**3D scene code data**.
────

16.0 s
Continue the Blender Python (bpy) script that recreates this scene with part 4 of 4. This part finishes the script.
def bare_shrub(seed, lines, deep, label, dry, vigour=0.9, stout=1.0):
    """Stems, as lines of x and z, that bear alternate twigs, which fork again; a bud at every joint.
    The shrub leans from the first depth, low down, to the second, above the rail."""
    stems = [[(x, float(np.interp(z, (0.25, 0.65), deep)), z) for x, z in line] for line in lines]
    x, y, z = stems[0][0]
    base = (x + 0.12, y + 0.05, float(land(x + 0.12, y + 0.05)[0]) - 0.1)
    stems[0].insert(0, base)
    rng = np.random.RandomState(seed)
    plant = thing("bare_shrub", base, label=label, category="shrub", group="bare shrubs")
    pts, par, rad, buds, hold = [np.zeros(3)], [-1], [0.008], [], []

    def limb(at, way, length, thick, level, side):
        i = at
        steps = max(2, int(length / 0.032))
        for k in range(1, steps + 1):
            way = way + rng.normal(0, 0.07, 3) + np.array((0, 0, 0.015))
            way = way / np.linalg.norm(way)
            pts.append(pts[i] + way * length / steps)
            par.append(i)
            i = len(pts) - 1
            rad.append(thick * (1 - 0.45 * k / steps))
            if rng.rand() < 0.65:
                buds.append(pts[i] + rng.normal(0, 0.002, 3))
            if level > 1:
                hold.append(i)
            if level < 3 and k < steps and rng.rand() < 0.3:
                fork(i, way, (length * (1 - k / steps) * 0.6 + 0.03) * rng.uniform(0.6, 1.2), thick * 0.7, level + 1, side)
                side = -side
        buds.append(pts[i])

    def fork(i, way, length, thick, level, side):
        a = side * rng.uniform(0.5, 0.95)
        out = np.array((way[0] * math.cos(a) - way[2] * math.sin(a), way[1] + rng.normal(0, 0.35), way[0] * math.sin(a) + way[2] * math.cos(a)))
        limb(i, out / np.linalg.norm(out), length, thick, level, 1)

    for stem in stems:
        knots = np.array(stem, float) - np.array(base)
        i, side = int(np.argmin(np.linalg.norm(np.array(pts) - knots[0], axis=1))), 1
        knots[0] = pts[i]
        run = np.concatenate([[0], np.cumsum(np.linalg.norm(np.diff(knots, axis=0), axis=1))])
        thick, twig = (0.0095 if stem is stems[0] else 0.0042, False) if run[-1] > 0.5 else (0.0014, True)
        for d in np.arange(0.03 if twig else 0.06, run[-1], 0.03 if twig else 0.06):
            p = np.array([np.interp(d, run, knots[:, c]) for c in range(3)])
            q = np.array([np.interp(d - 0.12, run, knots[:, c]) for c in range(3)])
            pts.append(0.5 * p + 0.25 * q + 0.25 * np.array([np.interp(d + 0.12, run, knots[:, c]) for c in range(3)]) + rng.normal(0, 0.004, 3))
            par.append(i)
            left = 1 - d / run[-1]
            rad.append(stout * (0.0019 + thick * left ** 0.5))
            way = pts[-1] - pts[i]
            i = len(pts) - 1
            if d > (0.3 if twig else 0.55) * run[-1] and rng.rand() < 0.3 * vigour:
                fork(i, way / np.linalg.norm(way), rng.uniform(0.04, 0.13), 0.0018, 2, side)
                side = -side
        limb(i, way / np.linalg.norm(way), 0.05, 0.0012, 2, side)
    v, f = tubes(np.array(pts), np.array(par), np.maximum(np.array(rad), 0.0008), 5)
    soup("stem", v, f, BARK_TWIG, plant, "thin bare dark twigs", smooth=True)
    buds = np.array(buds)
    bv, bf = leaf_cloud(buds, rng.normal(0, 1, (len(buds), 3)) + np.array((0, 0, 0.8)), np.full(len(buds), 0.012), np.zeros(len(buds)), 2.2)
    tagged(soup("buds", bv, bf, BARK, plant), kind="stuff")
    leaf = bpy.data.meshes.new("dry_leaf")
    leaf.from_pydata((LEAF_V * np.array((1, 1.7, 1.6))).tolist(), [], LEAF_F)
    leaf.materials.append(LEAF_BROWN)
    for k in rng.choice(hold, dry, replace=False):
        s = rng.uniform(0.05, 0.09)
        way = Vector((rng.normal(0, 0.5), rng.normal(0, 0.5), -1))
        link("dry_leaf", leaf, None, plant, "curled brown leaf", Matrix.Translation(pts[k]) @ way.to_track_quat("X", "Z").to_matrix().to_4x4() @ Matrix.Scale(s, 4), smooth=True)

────

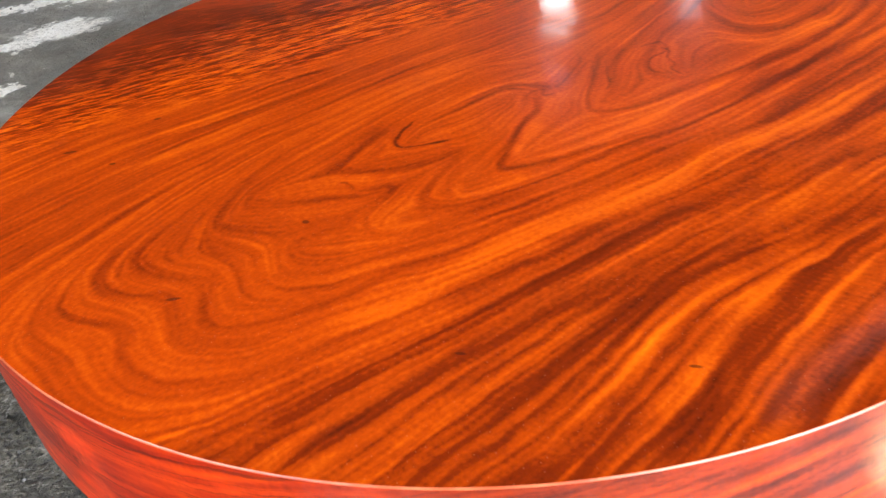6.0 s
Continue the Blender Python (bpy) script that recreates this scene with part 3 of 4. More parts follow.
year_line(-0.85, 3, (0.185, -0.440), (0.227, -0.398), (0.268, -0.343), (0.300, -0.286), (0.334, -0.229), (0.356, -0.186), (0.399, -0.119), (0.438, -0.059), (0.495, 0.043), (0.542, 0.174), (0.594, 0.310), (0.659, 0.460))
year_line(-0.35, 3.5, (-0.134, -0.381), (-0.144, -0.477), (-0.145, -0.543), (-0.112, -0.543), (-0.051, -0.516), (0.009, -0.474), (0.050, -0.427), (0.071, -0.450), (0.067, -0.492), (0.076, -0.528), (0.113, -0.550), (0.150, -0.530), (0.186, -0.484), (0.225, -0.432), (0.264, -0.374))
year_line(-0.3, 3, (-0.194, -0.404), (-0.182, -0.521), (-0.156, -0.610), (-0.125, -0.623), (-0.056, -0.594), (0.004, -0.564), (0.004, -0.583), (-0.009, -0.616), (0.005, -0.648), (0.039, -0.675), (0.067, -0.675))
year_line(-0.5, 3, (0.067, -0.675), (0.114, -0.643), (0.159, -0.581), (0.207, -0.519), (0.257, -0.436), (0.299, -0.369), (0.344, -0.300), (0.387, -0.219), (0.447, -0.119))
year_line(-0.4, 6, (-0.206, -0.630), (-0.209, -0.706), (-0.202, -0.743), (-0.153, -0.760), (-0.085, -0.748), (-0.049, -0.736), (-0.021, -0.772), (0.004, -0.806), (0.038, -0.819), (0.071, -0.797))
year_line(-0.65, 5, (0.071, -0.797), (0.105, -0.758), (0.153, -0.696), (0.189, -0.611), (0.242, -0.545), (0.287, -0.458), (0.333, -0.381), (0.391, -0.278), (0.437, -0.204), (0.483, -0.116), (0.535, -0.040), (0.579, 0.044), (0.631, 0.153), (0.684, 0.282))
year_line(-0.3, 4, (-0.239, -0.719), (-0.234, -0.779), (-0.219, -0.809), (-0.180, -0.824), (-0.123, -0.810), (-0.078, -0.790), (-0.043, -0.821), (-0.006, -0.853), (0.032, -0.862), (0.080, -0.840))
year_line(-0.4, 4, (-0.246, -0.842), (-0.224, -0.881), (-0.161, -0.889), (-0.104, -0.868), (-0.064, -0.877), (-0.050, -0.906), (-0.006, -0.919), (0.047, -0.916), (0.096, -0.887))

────

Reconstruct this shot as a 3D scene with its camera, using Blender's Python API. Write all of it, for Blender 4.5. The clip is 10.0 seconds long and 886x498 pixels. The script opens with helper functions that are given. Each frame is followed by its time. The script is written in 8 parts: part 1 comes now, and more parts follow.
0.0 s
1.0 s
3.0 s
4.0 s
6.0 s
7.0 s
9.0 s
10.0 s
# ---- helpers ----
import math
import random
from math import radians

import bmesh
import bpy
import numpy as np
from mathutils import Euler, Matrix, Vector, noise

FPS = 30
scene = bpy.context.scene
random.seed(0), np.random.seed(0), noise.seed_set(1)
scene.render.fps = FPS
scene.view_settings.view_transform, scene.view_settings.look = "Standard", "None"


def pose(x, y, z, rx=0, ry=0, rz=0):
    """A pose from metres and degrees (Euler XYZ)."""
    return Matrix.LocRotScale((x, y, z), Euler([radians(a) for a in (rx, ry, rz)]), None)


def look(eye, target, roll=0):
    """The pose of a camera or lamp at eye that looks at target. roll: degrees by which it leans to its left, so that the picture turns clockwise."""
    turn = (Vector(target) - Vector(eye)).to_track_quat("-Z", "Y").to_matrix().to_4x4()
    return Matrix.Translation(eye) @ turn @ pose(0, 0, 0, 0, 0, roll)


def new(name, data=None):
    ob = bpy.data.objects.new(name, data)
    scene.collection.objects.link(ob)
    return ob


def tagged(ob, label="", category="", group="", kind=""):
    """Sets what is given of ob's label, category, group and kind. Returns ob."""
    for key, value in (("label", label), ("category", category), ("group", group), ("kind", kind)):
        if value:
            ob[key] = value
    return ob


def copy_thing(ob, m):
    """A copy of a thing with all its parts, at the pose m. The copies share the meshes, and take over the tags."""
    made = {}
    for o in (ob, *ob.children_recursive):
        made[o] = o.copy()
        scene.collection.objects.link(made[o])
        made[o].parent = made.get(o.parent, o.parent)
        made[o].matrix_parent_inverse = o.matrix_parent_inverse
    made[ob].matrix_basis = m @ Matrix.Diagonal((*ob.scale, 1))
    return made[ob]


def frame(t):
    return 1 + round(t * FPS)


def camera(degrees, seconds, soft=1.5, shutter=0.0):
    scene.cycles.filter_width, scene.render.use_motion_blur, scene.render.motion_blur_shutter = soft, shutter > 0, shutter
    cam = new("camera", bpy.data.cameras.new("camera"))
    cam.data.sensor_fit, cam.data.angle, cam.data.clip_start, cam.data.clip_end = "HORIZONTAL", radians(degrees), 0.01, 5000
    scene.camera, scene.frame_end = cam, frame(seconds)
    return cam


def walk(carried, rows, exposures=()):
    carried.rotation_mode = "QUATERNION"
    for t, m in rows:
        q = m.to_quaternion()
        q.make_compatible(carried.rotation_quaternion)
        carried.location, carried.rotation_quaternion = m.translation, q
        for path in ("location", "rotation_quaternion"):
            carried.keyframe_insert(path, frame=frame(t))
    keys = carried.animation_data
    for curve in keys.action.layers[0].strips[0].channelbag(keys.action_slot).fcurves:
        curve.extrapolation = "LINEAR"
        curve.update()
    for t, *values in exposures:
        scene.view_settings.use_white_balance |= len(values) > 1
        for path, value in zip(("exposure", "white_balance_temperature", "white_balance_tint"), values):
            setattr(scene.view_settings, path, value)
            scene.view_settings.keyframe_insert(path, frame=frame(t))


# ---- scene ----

────

Using the material above, copy every line in which the string "tagged" occurs.

**OUTPUT OF THE EXERCISE**.
    tagged(soup("buds", bv, bf, BARK, plant), kind="stuff")
def tagged(ob, label="", category="", group="", kind=""):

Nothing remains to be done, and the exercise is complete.